--- Begin EXTRACTED INFORMATION ---

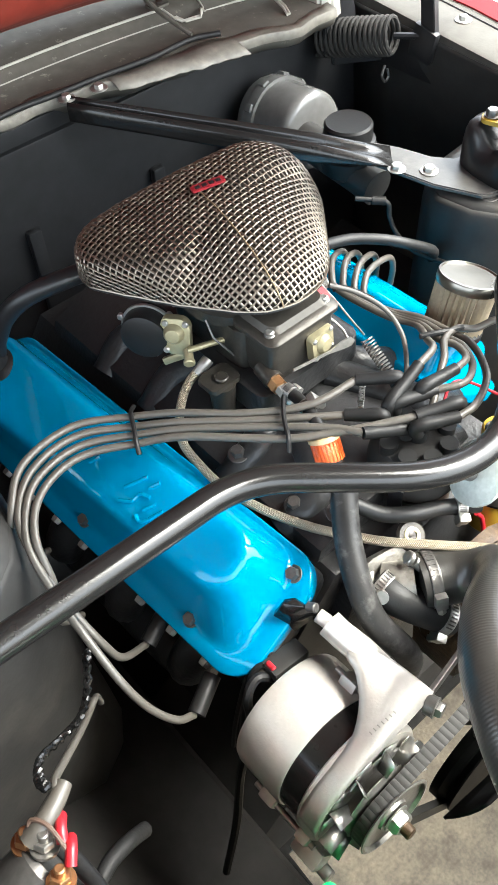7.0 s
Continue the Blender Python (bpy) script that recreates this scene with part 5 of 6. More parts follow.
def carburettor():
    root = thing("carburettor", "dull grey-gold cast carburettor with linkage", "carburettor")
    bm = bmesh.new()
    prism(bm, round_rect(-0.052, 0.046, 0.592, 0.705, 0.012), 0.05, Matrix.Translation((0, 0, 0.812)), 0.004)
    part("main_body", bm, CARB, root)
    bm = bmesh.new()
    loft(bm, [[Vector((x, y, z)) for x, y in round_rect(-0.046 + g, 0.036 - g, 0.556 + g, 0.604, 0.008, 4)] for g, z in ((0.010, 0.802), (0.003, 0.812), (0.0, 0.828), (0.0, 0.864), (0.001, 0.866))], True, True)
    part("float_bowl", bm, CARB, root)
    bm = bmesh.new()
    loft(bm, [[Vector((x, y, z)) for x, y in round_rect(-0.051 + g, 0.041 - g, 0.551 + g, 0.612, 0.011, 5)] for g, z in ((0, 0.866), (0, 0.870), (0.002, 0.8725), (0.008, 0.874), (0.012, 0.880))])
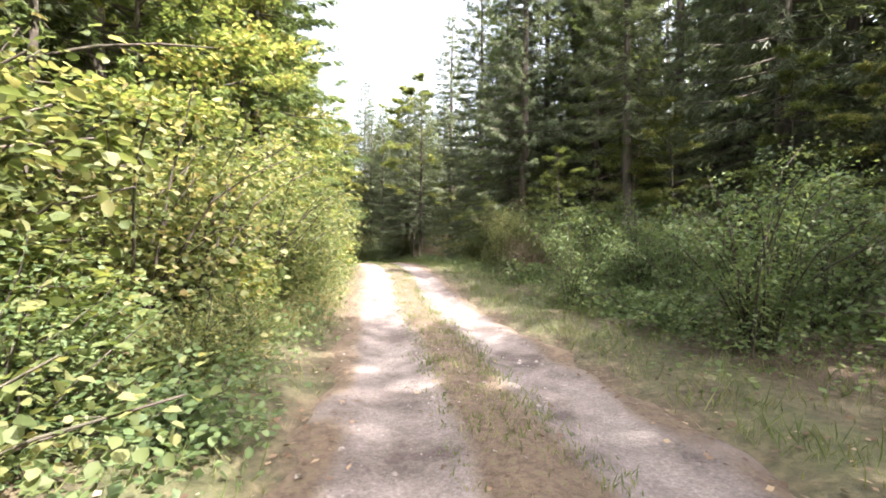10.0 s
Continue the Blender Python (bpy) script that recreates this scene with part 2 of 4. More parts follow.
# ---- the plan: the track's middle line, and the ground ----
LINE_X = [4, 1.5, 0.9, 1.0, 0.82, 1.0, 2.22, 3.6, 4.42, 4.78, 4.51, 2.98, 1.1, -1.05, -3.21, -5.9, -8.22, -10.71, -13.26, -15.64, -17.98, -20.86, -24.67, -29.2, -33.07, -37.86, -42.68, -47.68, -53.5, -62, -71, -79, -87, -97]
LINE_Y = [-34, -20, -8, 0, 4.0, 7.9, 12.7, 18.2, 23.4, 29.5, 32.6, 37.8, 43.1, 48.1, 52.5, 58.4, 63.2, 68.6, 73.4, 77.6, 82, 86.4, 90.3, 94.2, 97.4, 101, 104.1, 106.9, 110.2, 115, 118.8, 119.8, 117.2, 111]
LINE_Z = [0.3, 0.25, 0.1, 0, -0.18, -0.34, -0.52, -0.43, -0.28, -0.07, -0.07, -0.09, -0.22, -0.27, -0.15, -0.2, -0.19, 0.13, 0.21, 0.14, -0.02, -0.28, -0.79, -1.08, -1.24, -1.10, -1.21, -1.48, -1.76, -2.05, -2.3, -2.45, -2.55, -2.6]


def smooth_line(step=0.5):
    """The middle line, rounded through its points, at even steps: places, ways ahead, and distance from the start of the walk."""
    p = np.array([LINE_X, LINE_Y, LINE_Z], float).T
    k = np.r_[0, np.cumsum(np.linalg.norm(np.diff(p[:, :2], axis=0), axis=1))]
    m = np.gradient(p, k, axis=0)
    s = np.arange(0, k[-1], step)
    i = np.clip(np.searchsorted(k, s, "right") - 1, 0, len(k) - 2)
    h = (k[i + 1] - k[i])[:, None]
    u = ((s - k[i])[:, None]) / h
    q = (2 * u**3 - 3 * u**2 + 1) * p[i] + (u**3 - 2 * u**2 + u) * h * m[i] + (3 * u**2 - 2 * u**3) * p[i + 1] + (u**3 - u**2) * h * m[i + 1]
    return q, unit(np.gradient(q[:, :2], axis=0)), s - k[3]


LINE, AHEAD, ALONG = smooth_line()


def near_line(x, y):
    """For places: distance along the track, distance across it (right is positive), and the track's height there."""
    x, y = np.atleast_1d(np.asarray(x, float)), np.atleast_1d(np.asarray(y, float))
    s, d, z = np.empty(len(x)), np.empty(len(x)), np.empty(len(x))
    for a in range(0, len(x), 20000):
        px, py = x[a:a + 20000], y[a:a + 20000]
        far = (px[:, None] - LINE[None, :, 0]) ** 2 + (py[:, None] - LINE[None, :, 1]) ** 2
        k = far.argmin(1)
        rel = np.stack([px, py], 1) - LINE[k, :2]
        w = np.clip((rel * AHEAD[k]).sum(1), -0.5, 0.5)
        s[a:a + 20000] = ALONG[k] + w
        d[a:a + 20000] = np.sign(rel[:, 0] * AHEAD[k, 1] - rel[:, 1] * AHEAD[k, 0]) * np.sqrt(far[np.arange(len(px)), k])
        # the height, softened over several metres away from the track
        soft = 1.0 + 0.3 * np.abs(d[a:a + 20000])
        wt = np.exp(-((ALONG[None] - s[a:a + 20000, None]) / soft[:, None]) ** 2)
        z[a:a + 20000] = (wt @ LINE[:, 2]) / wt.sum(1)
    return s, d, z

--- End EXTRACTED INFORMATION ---
--- Begin EXTRACTED INFORMATION ---

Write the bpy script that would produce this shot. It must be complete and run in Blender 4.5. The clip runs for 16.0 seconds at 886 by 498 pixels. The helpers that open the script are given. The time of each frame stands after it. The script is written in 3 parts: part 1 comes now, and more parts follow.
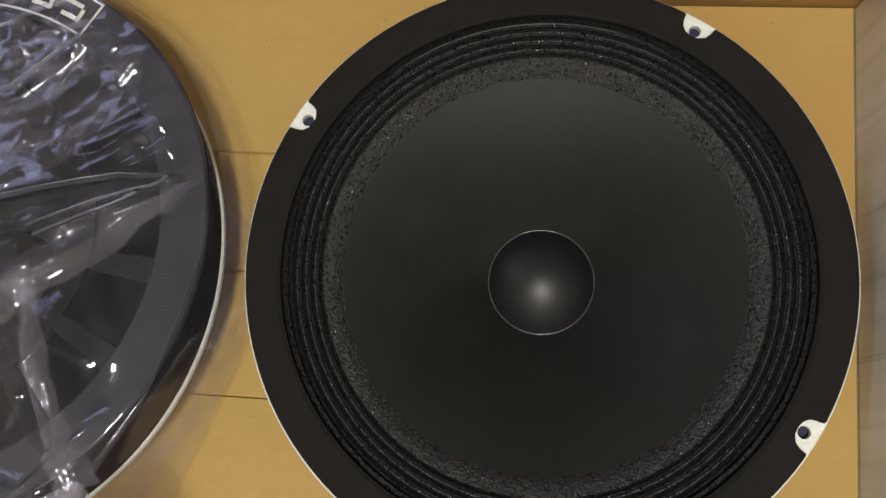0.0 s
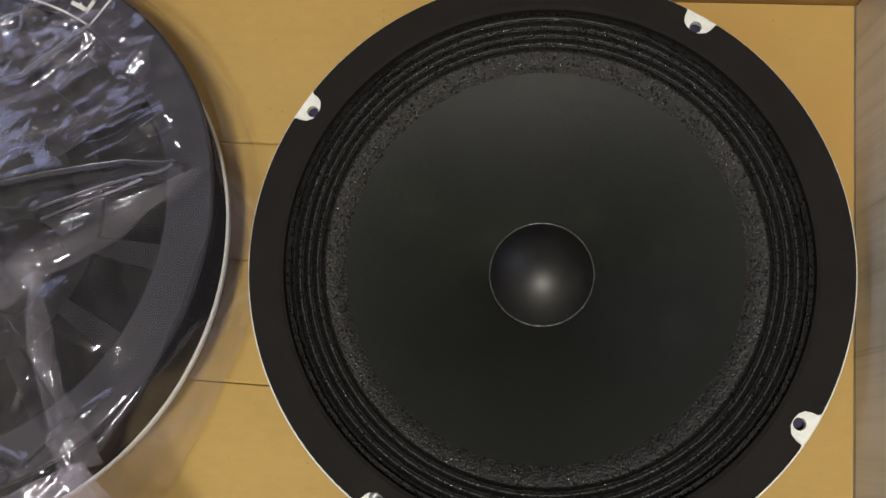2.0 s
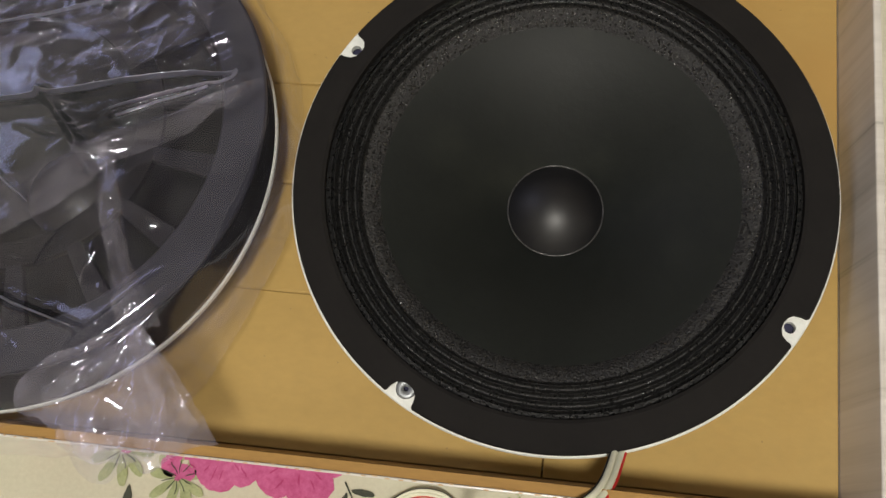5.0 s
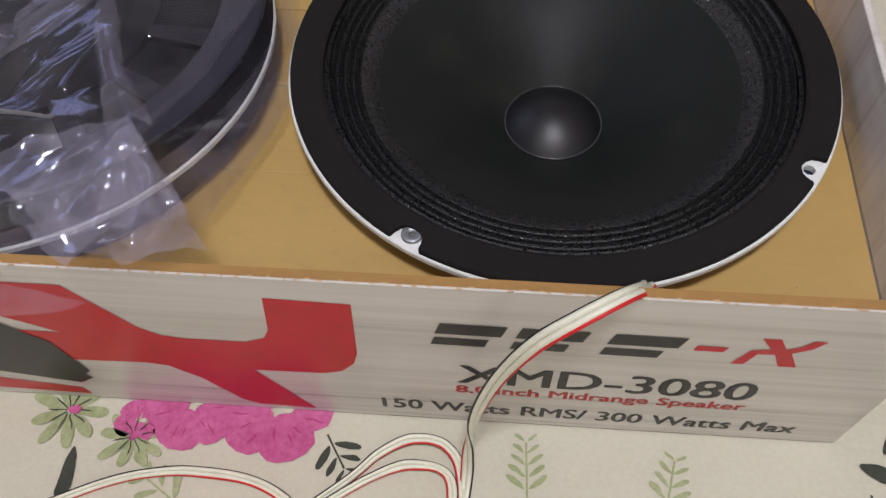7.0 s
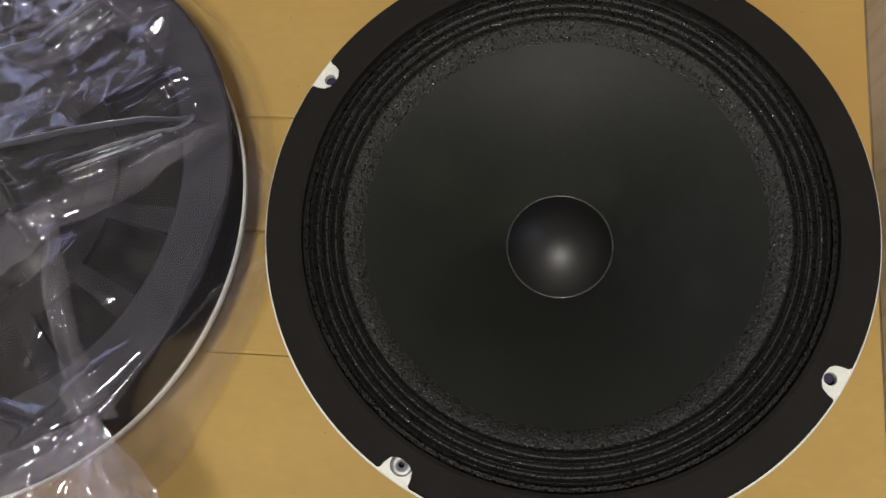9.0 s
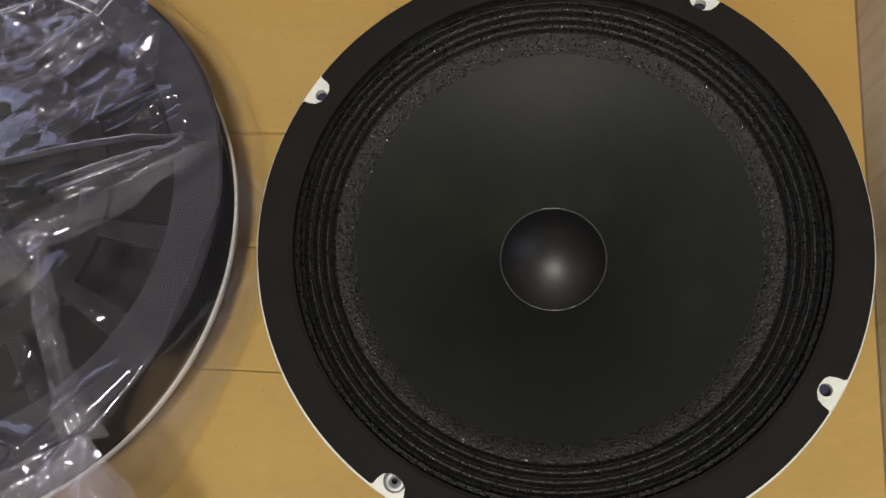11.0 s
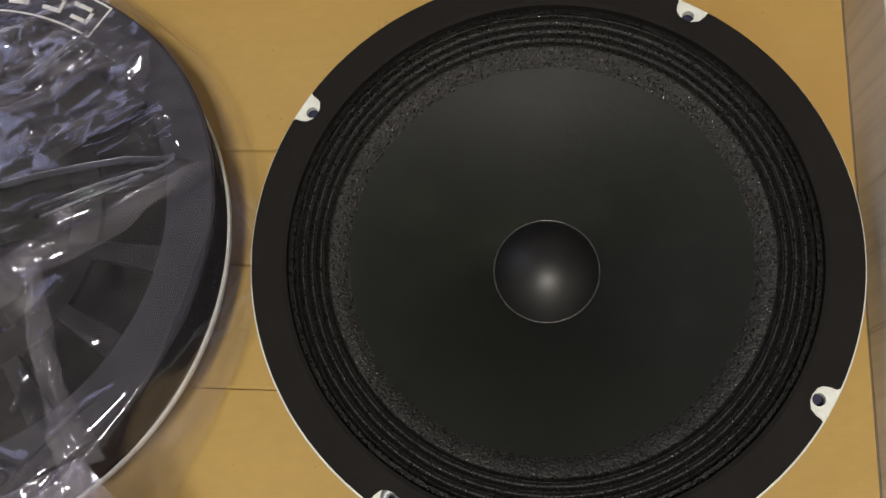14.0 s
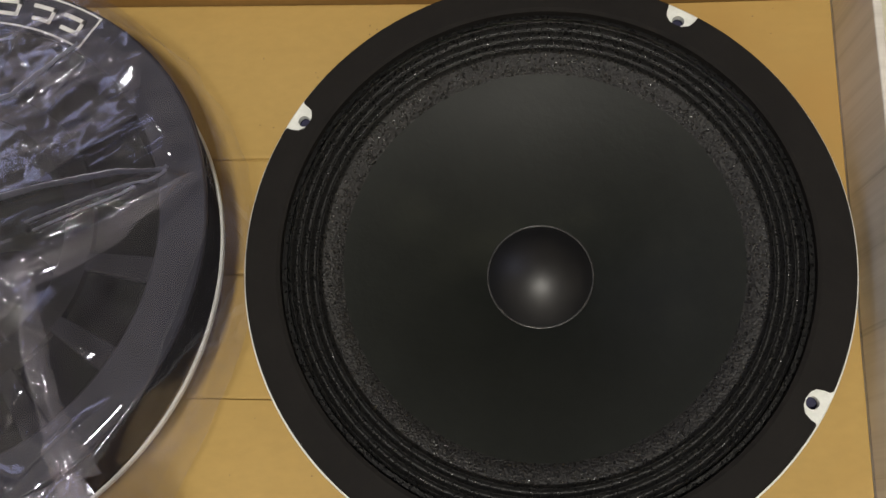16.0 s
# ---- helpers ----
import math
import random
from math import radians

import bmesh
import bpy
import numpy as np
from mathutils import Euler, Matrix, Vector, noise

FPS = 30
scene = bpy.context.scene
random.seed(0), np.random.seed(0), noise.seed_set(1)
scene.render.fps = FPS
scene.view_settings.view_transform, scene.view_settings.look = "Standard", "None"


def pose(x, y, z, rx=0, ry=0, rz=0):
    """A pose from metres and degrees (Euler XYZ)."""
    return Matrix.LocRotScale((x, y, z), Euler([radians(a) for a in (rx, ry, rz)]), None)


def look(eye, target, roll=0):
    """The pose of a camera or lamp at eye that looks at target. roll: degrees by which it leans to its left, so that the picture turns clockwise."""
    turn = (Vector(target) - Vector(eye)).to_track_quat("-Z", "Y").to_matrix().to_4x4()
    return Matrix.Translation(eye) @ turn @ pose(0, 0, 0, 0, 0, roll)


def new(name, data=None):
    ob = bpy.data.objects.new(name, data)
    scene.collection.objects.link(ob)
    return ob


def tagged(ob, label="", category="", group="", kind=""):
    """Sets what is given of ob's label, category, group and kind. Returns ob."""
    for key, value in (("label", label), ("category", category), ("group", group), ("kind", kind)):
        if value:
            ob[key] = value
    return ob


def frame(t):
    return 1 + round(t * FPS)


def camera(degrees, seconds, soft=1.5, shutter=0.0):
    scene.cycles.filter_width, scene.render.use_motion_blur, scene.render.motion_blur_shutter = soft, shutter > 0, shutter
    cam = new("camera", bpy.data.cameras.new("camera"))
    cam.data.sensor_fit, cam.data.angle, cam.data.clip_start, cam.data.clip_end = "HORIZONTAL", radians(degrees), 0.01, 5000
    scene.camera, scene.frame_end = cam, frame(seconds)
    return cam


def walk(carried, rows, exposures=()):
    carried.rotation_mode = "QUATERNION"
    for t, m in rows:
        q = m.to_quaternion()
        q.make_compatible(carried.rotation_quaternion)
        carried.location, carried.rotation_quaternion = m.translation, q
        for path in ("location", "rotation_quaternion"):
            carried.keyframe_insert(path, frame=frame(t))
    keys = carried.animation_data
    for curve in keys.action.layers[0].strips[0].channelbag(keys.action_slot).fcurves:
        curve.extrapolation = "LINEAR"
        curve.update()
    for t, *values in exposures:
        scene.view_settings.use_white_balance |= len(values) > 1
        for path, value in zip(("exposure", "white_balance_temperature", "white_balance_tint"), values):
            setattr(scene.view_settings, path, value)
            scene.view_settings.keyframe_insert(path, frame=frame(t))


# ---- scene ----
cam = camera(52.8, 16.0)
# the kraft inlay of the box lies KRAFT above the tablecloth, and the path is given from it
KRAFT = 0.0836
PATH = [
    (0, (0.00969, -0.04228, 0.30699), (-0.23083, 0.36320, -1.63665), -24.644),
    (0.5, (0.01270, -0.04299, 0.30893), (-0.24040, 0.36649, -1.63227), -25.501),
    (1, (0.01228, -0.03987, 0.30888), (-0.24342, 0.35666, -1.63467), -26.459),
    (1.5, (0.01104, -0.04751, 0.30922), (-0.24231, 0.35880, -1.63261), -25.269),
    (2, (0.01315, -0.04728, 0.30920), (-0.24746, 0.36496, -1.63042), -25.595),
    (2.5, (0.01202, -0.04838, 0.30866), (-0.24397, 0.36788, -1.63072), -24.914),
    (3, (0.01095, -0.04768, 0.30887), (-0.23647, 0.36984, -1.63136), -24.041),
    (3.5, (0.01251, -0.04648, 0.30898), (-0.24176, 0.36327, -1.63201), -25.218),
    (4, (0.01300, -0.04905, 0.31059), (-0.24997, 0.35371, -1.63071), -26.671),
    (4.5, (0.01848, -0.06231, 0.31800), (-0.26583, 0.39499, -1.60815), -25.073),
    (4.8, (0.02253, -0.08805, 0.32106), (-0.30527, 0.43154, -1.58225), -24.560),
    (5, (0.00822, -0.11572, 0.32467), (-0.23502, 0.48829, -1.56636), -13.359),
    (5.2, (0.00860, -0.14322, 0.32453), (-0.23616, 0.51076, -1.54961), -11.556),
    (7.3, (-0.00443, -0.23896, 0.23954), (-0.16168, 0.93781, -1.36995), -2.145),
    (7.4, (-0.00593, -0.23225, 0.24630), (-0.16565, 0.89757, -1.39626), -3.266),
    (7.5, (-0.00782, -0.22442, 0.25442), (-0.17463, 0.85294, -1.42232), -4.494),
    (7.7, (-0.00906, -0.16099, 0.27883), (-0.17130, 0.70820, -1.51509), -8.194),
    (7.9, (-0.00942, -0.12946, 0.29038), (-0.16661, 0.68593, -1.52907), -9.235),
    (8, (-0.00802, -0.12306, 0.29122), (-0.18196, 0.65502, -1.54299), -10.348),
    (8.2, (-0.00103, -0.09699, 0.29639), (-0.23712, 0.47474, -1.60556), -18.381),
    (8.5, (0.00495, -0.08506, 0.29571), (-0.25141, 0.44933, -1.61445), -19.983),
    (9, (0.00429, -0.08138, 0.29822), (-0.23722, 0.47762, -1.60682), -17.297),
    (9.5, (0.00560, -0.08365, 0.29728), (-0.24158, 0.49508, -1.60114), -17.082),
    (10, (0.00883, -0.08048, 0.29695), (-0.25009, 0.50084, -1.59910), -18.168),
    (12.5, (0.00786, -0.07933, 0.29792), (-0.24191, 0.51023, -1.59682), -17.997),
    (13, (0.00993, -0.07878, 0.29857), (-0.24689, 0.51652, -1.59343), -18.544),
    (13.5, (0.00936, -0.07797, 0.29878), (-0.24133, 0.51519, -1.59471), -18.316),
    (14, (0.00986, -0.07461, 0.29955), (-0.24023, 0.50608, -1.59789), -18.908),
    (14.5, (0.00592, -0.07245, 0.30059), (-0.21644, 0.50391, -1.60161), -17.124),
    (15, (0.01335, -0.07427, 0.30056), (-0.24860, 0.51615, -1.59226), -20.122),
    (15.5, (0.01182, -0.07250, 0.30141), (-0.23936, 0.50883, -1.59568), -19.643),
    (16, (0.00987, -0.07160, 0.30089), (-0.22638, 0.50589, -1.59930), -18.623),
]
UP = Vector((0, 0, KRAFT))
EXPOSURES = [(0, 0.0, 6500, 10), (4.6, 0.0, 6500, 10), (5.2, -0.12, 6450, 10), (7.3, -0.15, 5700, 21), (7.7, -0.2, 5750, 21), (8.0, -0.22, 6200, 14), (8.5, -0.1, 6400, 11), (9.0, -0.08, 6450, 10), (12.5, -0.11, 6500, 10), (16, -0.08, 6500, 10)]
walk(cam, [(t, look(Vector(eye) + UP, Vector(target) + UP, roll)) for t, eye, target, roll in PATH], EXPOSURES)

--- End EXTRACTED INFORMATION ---

▶ **EXERCISE DIRECTIONS**:
Start with the line that holds "q = m.to_quaternion()" and finish with the line that holds "scene.view_settings.use_white_balance |= len(values)". Transcribe each line in between exactly, and those two as well.

▶ **PROBLEM SOLUTION**:
        q = m.to_quaternion()
        q.make_compatible(carried.rotation_quaternion)
        carried.location, carried.rotation_quaternion = m.translation, q
        for path in ("location", "rotation_quaternion"):
            carried.keyframe_insert(path, frame=frame(t))
    keys = carried.animation_data
    for curve in keys.action.layers[0].strips[0].channelbag(keys.action_slot).fcurves:
        curve.extrapolation = "LINEAR"
        curve.update()
    for t, *values in exposures:
        scene.view_settings.use_white_balance |= len(values) > 1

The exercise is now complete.